# Data block start
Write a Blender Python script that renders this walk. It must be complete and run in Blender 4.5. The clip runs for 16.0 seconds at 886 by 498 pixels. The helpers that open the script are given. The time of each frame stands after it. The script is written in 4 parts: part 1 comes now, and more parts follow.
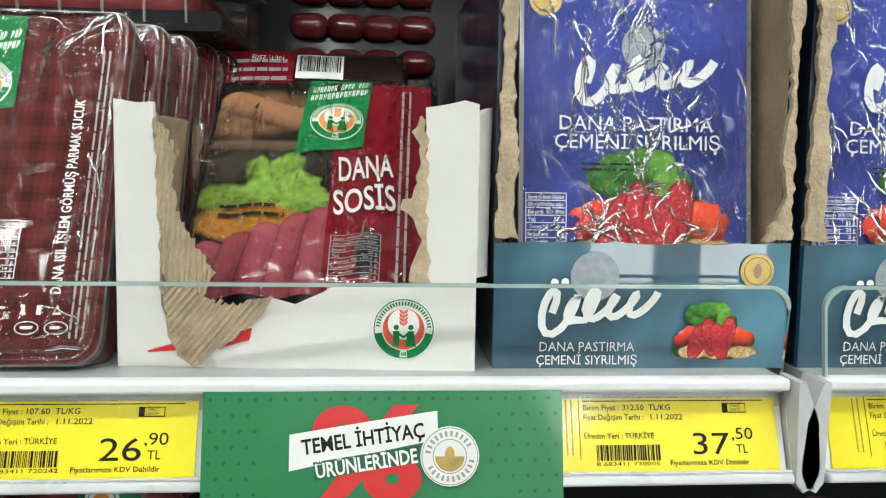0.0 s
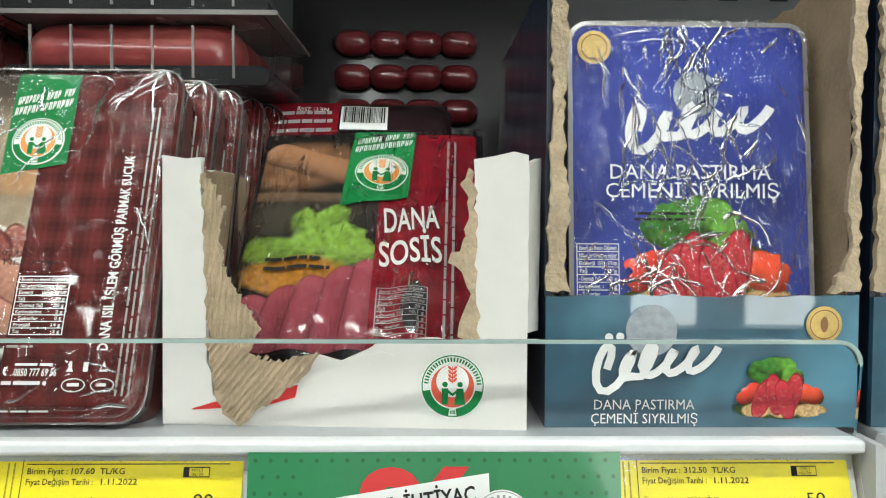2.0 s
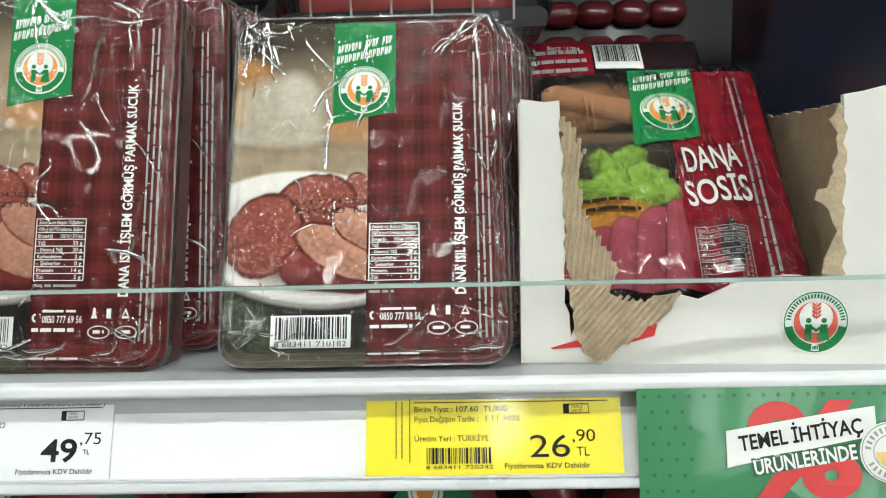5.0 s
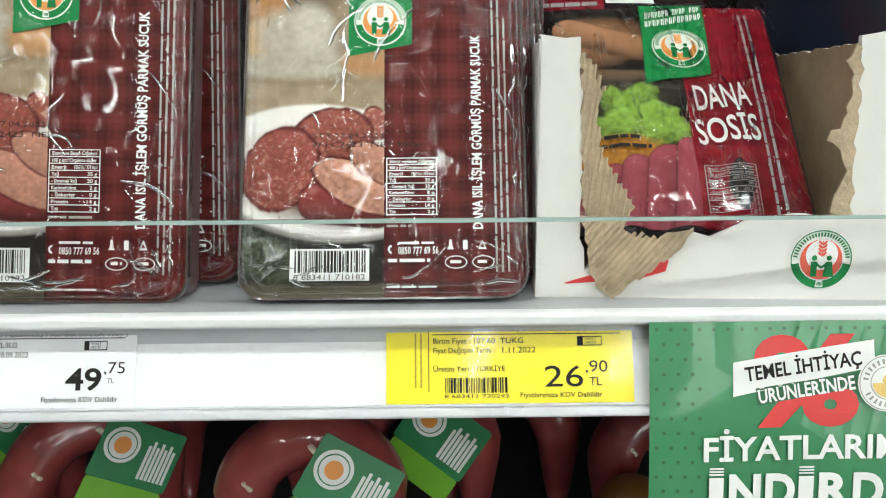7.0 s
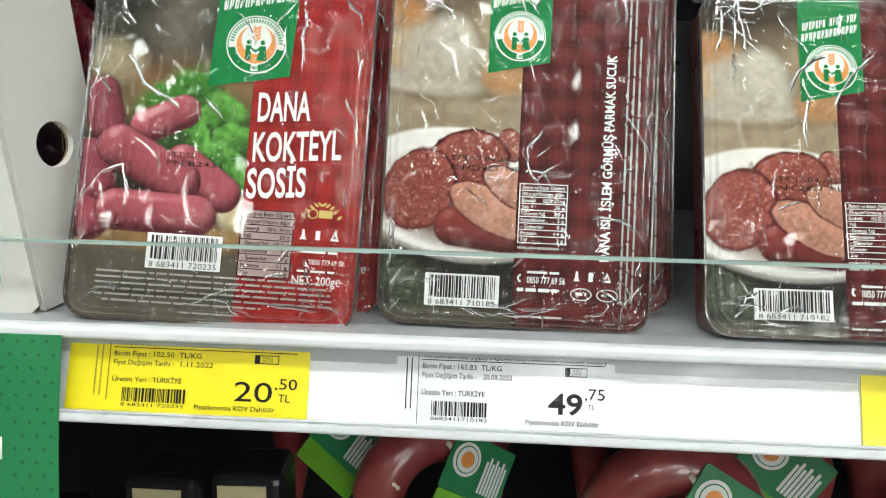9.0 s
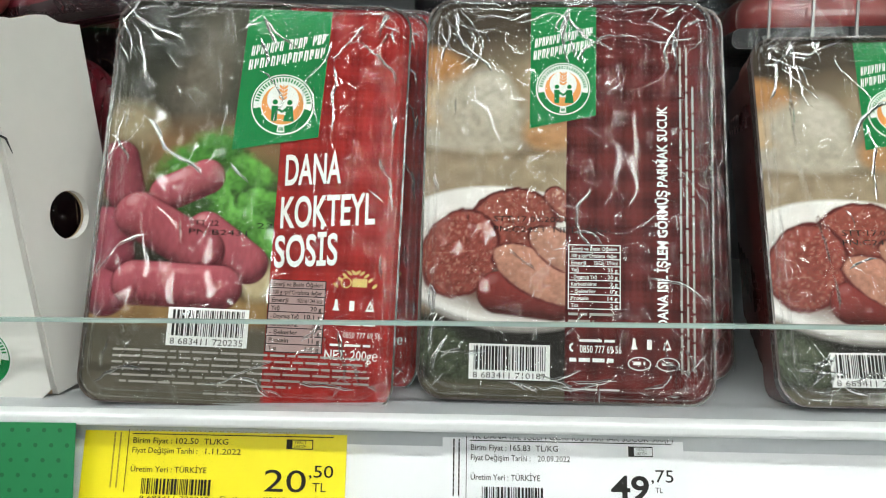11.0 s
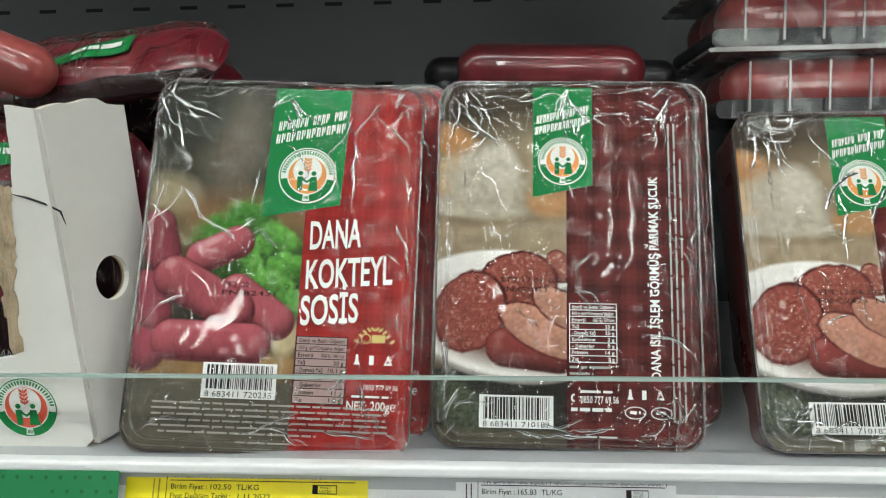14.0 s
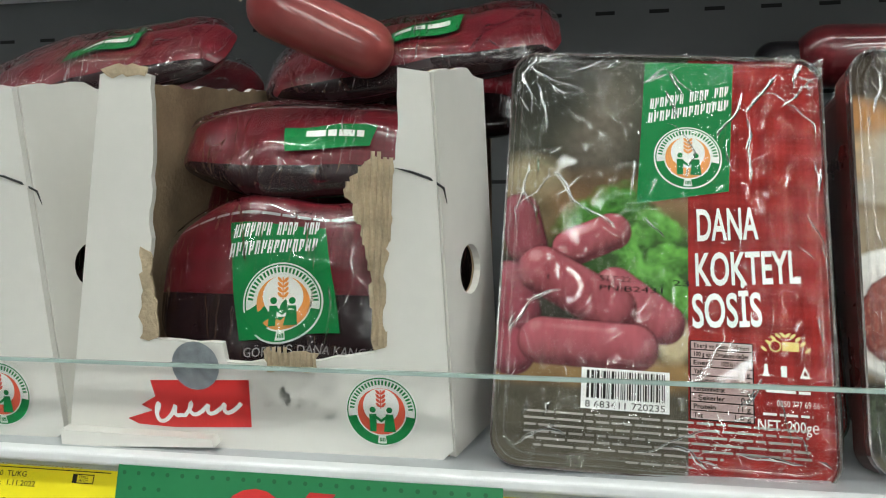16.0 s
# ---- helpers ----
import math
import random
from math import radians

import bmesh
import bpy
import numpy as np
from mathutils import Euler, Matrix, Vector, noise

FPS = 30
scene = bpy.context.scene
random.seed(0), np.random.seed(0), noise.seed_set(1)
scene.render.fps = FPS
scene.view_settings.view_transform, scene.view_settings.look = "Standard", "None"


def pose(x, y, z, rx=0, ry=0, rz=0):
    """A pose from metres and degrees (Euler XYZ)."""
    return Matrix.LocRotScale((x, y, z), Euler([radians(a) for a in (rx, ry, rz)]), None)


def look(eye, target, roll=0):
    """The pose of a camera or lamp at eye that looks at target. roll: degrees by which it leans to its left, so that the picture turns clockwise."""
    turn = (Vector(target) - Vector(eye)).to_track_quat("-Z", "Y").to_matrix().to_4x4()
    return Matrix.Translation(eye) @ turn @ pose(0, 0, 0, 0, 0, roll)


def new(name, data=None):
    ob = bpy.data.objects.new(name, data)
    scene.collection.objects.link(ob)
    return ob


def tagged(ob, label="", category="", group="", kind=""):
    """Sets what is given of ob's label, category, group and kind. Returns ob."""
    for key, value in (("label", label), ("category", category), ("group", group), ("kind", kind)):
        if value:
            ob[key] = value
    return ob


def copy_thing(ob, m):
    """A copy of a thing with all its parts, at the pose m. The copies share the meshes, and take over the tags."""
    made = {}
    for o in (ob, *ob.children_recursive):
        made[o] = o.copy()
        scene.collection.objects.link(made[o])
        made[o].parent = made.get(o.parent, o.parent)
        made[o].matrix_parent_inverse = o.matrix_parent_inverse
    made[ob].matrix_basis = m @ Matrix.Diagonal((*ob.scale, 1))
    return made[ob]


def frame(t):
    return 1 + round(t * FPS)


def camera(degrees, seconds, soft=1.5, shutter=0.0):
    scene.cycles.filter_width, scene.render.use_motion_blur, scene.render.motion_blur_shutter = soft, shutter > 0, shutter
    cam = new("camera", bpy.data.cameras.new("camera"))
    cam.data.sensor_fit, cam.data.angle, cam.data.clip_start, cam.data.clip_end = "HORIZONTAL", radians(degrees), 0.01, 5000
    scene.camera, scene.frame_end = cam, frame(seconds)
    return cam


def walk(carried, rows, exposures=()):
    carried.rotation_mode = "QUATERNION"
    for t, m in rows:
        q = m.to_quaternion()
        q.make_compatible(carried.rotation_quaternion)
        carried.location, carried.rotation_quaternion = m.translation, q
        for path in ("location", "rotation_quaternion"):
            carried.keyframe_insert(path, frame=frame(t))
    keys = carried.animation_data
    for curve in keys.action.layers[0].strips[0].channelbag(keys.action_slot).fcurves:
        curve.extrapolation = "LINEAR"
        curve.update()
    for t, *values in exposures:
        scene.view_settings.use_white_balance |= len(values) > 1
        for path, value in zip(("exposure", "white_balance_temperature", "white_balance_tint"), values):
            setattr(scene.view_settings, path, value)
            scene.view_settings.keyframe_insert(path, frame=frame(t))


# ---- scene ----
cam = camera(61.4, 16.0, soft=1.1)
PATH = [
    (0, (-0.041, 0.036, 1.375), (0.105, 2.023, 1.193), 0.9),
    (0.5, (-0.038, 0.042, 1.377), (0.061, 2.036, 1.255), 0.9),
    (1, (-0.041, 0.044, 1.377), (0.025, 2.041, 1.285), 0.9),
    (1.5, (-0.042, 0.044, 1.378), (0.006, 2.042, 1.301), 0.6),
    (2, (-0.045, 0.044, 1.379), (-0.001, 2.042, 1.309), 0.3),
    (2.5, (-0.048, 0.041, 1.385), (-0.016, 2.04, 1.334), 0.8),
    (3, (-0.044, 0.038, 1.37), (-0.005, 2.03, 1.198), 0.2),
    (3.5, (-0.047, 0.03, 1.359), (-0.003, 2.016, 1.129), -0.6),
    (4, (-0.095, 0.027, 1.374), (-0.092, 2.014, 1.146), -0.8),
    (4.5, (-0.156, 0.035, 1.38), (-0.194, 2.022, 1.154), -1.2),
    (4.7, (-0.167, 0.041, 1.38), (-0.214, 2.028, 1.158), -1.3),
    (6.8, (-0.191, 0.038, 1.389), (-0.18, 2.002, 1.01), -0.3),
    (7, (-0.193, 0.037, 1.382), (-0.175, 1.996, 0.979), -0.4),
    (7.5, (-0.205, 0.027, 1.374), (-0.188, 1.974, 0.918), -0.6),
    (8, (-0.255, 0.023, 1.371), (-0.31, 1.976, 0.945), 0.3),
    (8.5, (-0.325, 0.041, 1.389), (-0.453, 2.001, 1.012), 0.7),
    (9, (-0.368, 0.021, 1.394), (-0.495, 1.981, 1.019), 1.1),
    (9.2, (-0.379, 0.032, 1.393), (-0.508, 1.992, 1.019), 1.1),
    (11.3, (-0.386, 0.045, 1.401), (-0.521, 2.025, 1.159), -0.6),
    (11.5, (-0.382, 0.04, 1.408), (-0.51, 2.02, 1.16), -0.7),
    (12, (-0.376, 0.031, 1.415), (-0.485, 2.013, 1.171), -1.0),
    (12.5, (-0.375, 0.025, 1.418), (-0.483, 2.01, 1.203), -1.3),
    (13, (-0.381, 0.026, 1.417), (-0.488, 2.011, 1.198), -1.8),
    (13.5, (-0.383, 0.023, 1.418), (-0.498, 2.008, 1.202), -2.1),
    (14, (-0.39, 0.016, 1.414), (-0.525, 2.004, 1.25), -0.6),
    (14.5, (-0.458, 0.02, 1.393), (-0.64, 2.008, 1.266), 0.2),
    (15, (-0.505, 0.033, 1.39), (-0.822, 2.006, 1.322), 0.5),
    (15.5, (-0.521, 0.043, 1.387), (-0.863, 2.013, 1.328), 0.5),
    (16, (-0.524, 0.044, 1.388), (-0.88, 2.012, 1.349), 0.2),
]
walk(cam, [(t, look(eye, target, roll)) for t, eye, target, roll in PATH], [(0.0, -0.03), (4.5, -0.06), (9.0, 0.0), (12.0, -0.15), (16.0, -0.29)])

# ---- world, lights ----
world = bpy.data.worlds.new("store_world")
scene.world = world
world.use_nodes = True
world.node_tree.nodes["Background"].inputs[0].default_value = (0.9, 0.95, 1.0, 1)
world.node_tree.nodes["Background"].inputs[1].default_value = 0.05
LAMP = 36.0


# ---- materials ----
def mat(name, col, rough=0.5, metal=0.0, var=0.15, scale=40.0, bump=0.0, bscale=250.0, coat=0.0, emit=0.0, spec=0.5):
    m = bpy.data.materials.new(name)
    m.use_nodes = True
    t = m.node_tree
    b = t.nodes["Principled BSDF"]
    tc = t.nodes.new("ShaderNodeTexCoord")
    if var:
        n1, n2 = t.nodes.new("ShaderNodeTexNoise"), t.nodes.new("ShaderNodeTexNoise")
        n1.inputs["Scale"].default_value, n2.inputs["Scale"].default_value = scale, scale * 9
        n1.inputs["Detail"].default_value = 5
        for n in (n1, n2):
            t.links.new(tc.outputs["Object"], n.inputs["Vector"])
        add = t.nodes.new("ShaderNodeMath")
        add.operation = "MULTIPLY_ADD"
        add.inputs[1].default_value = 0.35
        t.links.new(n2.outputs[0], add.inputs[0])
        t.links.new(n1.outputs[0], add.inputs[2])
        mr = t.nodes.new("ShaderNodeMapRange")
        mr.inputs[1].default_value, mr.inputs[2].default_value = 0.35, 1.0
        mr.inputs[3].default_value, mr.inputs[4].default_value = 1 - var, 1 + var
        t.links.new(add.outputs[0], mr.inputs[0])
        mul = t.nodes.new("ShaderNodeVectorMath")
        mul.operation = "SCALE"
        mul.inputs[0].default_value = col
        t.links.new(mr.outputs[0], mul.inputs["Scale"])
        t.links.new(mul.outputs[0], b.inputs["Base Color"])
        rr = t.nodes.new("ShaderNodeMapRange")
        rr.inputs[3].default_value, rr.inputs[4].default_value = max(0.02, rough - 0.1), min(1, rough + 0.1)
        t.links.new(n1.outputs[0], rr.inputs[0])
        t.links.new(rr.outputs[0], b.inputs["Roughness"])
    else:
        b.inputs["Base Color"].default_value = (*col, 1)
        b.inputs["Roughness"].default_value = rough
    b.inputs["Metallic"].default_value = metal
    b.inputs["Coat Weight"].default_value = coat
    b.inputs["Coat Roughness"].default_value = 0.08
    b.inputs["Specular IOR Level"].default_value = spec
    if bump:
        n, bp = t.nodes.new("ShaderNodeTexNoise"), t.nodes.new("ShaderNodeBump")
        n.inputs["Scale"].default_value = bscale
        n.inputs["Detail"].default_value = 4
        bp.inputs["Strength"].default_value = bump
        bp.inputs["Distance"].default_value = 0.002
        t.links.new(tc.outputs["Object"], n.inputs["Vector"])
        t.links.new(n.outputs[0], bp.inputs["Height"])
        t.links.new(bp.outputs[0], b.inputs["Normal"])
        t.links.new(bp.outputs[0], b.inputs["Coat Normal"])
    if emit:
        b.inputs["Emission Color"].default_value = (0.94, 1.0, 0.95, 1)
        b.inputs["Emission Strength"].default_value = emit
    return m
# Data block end
- [Goal of the exercise]:
Among the lines above, find the one with "of a camera" and the one with "scene.view_settings.use_white_balance |= len(values)". Quote both and everything between them, exactly.

- [Solution]:
    """The pose of a camera or lamp at eye that looks at target. roll: degrees by which it leans to its left, so that the picture turns clockwise."""
    turn = (Vector(target) - Vector(eye)).to_track_quat("-Z", "Y").to_matrix().to_4x4()
    return Matrix.Translation(eye) @ turn @ pose(0, 0, 0, 0, 0, roll)


def new(name, data=None):
    ob = bpy.data.objects.new(name, data)
    scene.collection.objects.link(ob)
    return ob


def tagged(ob, label="", category="", group="", kind=""):
    """Sets what is given of ob's label, category, group and kind. Returns ob."""
    for key, value in (("label", label), ("category", category), ("group", group), ("kind", kind)):
        if value:
            ob[key] = value
    return ob


def copy_thing(ob, m):
    """A copy of a thing with all its parts, at the pose m. The copies share the meshes, and take over the tags."""
    made = {}
    for o in (ob, *ob.children_recursive):
        made[o] = o.copy()
        scene.collection.objects.link(made[o])
        made[o].parent = made.get(o.parent, o.parent)
        made[o].matrix_parent_inverse = o.matrix_parent_inverse
    made[ob].matrix_basis = m @ Matrix.Diagonal((*ob.scale, 1))
    return made[ob]


def frame(t):
    return 1 + round(t * FPS)


def camera(degrees, seconds, soft=1.5, shutter=0.0):
    scene.cycles.filter_width, scene.render.use_motion_blur, scene.render.motion_blur_shutter = soft, shutter > 0, shutter
    cam = new("camera", bpy.data.cameras.new("camera"))
    cam.data.sensor_fit, cam.data.angle, cam.data.clip_start, cam.data.clip_end = "HORIZONTAL", radians(degrees), 0.01, 5000
    scene.camera, scene.frame_end = cam, frame(seconds)
    return cam


def walk(carried, rows, exposures=()):
    carried.rotation_mode = "QUATERNION"
    for t, m in rows:
        q = m.to_quaternion()
        q.make_compatible(carried.rotation_quaternion)
        carried.location, carried.rotation_quaternion = m.translation, q
        for path in ("location", "rotation_quaternion"):
            carried.keyframe_insert(path, frame=frame(t))
    keys = carried.animation_data
    for curve in keys.action.layers[0].strips[0].channelbag(keys.action_slot).fcurves:
        curve.extrapolation = "LINEAR"
        curve.update()
    for t, *values in exposures:
        scene.view_settings.use_white_balance |= len(values) > 1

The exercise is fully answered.